Les derniers jours du Parti socialiste
- Author: Aurélien Bellanger
- Language: French
- Publisher: Éditions du Seuil
- Publication date: 19 August 2024
- Publication place: France
- Pages: 480
- ISBN: 9782021571165

= Les derniers jours du Parti socialiste =

2024 novel by Aurélien Bellanger

Les derniers jours du Parti socialiste (lit. 'The Last Days of the Socialist Party') is a novel by the French writer Aurélien Bellanger, published by éditions du Seuil on 19 August 2024.

==Plot==
The book is a satirical roman à clef about intrigues around the French Socialist Party.
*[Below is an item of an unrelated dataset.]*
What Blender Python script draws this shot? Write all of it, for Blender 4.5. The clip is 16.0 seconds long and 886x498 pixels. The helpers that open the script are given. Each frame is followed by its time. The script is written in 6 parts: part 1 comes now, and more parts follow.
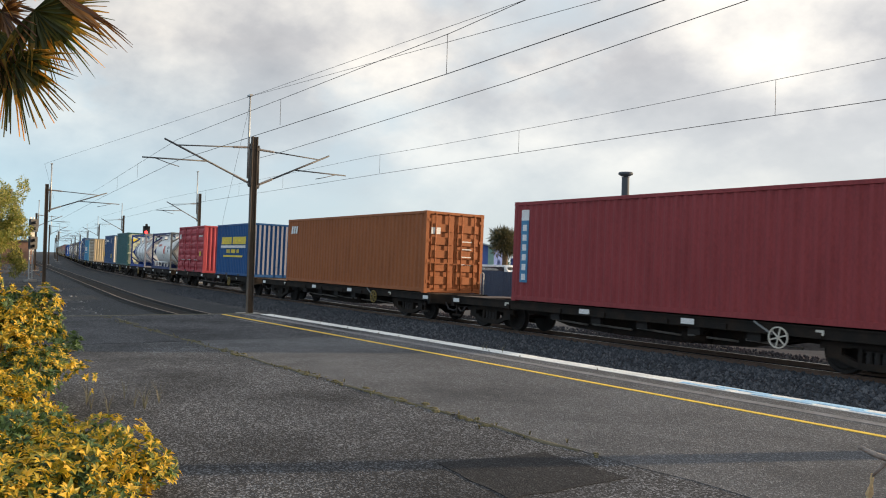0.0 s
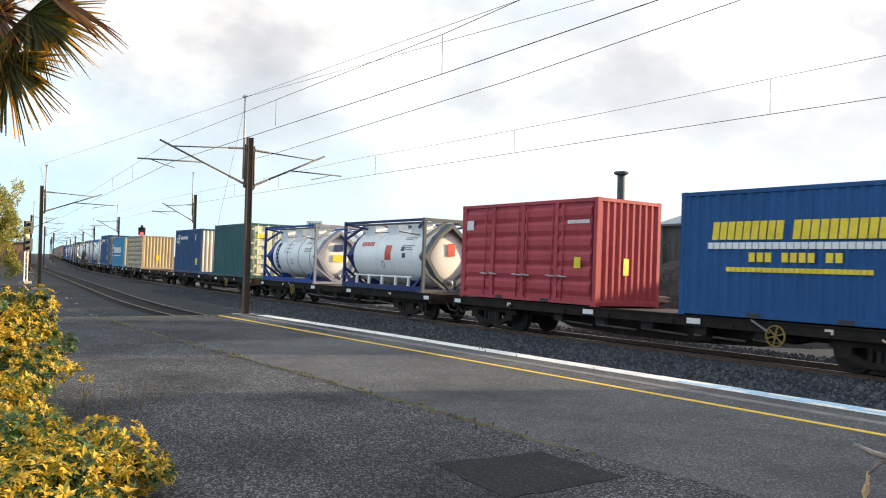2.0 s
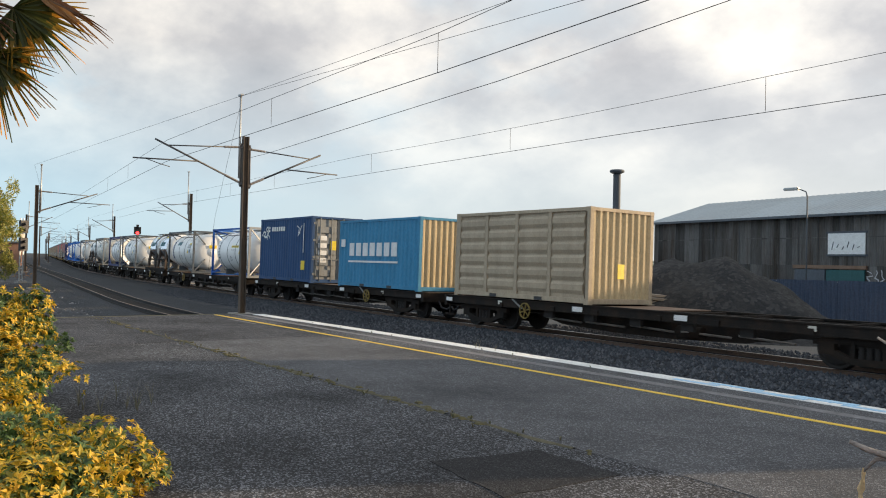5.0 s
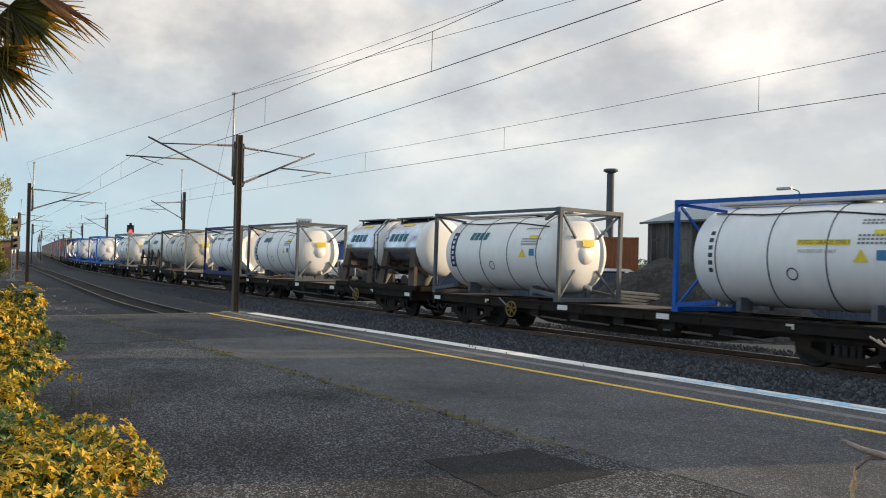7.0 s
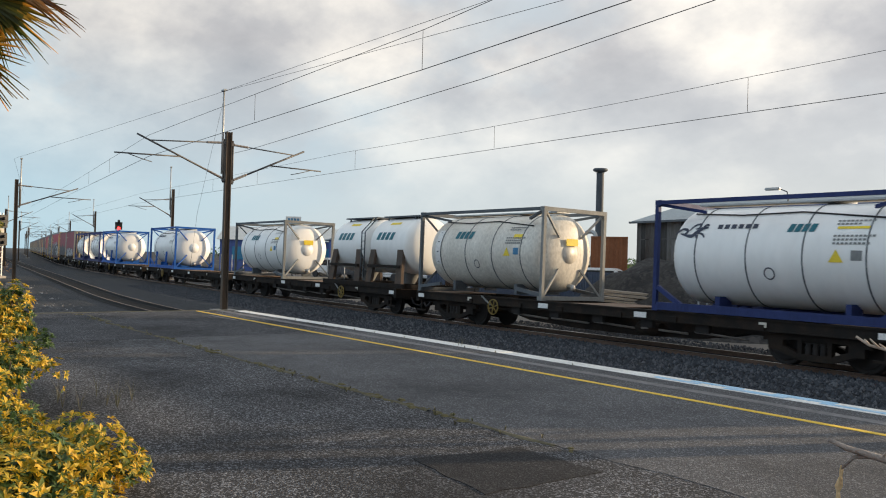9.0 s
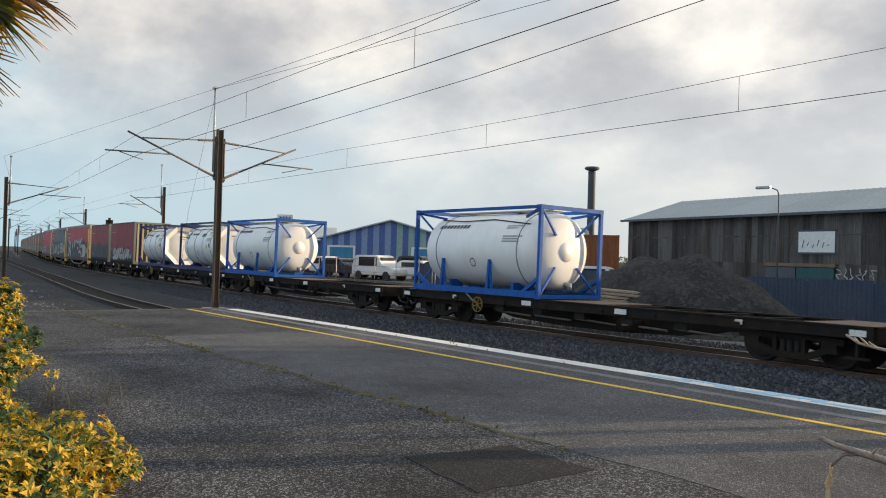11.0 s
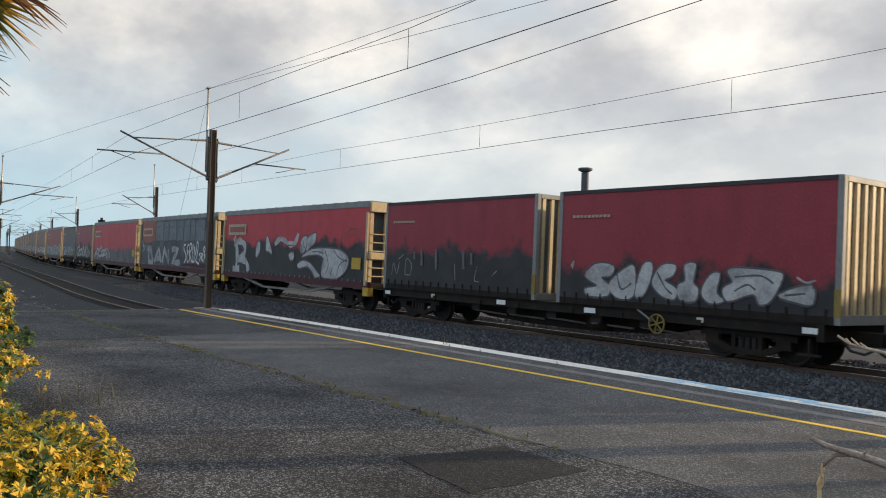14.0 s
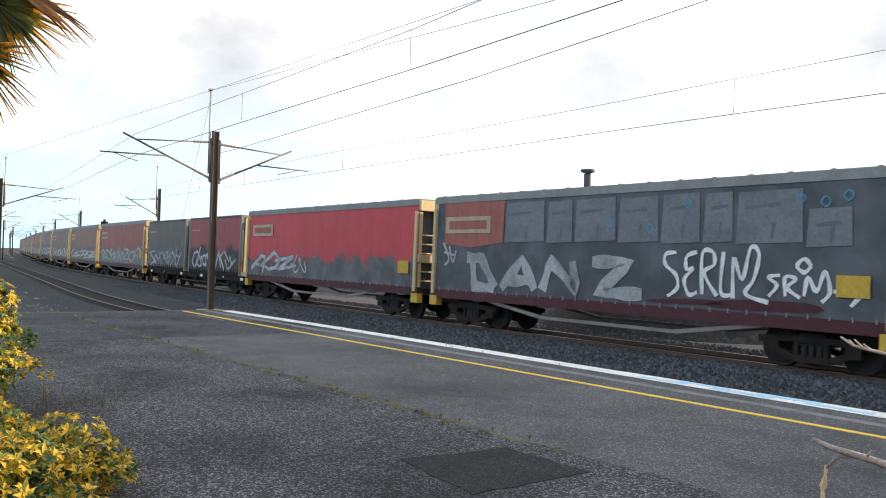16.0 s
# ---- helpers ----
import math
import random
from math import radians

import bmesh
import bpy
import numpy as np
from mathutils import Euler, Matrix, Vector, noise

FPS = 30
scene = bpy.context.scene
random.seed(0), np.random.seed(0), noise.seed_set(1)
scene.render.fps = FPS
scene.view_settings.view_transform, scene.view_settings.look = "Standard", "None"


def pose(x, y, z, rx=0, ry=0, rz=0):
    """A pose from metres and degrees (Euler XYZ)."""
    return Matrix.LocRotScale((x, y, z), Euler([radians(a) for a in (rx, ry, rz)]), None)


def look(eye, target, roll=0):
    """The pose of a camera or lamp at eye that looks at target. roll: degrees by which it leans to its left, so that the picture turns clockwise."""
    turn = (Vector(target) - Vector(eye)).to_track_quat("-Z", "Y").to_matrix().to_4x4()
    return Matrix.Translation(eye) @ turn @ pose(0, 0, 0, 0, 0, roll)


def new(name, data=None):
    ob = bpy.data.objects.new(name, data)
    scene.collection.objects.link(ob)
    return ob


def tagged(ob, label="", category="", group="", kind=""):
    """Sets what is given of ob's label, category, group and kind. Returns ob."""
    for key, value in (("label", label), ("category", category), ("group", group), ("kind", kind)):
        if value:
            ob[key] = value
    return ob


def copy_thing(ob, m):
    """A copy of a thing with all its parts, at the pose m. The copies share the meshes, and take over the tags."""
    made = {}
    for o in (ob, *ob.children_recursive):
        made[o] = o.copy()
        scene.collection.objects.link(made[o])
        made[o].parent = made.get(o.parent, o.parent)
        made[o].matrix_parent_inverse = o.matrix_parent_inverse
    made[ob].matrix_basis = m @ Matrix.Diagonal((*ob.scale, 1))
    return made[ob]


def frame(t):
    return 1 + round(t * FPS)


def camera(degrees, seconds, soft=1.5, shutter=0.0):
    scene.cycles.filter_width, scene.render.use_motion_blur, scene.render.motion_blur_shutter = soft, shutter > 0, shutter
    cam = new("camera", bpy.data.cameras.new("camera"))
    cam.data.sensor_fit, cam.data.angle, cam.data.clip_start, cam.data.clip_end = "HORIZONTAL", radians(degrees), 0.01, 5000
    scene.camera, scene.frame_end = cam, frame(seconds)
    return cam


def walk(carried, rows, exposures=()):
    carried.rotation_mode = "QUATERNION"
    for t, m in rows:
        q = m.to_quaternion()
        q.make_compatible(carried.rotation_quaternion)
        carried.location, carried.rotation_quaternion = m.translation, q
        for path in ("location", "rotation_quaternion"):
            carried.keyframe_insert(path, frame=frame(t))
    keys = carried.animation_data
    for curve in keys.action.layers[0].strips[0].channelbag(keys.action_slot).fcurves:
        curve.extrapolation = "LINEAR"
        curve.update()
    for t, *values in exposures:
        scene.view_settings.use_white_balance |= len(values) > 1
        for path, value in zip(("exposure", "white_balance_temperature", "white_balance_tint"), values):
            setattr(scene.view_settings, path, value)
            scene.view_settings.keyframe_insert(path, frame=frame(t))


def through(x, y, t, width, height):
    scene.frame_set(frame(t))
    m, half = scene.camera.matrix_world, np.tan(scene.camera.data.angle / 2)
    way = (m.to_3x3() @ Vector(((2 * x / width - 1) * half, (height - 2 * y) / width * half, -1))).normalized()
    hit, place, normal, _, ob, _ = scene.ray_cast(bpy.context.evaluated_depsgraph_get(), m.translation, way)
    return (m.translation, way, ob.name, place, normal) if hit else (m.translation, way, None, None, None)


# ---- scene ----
# ---------------------------------------------------------------- camera
cam = camera(55.775, 16.0, soft=1.05, shutter=0.06)
EYE_Z = 1.42


def eye(turn, tilt, lean):
    """The standing camera: degrees from straight across the track, up, and to its side."""
    return pose(0, 0, EYE_Z, 90 + tilt, 0, -turn) @ pose(0, 0, 0, 0, 0, lean)


walk(cam, [
    (0.0, eye(-54.69, 0.86, 1.58)),
    (0.5, eye(-54.58, 0.91, 1.53)),
    (1.0, eye(-54.54, 0.87, 1.42)),
    (1.5, eye(-54.46, 0.79, 1.40)),
    (2.0, eye(-54.42, 0.87, 1.33)),
    (2.5, eye(-54.36, 0.89, 1.34)),
    (3.0, eye(-54.35, 0.86, 1.35)),
    (3.5, eye(-54.32, 0.83, 1.34)),
    (4.0, eye(-54.30, 0.81, 1.28)),
    (6.5, eye(-53.84, 0.73, 1.22)),
    (7.0, eye(-53.73, 0.71, 1.27)),
    (7.5, eye(-53.60, 0.68, 1.21)),
    (8.0, eye(-53.39, 0.66, 1.30)),
    (8.5, eye(-53.20, 0.64, 1.41)),
    (9.0, eye(-53.02, 0.63, 1.52)),
    (11.5, eye(-52.29, 0.54, 1.59)),
    (12.0, eye(-52.10, 0.57, 1.65)),
    (12.5, eye(-51.92, 0.55, 1.60)),
    (13.0, eye(-51.71, 0.60, 1.61)),
    (13.5, eye(-51.92, 0.61, 1.63)),
    (14.0, eye(-52.00, 0.58, 1.65)),
    (14.5, eye(-52.05, 0.55, 1.67)),
    (15.0, eye(-52.11, 0.55, 1.65)),
    (15.5, eye(-52.08, 0.71, 1.62)),
    (16.0, eye(-52.17, 0.67, 1.62)),
], exposures=[(0.0, 0.69), (0.5, 0.75), (1.0, 1.03), (1.5, 1.13), (2.0, 1.15), (2.5, 1.01), (3.0, 0.73), (3.5, 0.73), (4.0, 0.77), (6.5, 0.63), (8.5, 0.59), (11.5, 0.59), (13.0, 0.61), (13.5, 0.56), (14.0, 0.61), (14.5, 0.85), (15.0, 1.22), (16.0, 1.34)])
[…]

It follows the party apparatchik Grémond, who following the January 2015 Île-de-France attacks and November 2015 Paris attacks teams up with two philosophers, Taillevent and Frayère, to found a secularist movement with Islam as its primary target.

==Major themes==
Bellanger described his purpose with the book: "I have written a book that tells how a heresy of the Socialist Party, the Printemps républicain, surrounded by a small group of mediocre intellectuals, made the victory of the far right possible in France." More generally, he says he wanted to use satire to investigate how the antiracist left has decayed. The main character Grémond corresponds to Laurent Bouvet, founder of the Printemps républicain. The philosophers Taillevent and Frayère are based on Raphaël Enthoven and Michel Onfray, respectively. Other real people portrayed include Caroline Fourest, as Véronique Bourny, and Emmanuel Macron, as "le Chanoine" (lit. 'the Canon'). Manuel Valls appears under his real name.

==Reception==
Caroline Pernes of Télérama called the novel a "grand politico-historical epic, deliciously cynical" with "a slew of easily identifiable characters". Harrison Stetler of The Times Literary Supplement described it as an "ambitious novel of ideas", noticeably influenced by Michel Houellebecq in its narrative mode. He wrote that it mocks recognisable French public figures and portrays how the country imports "American ideas such as structural racism", loses its "vital centre" and suffers from "a revolt of France's cultural and political elites".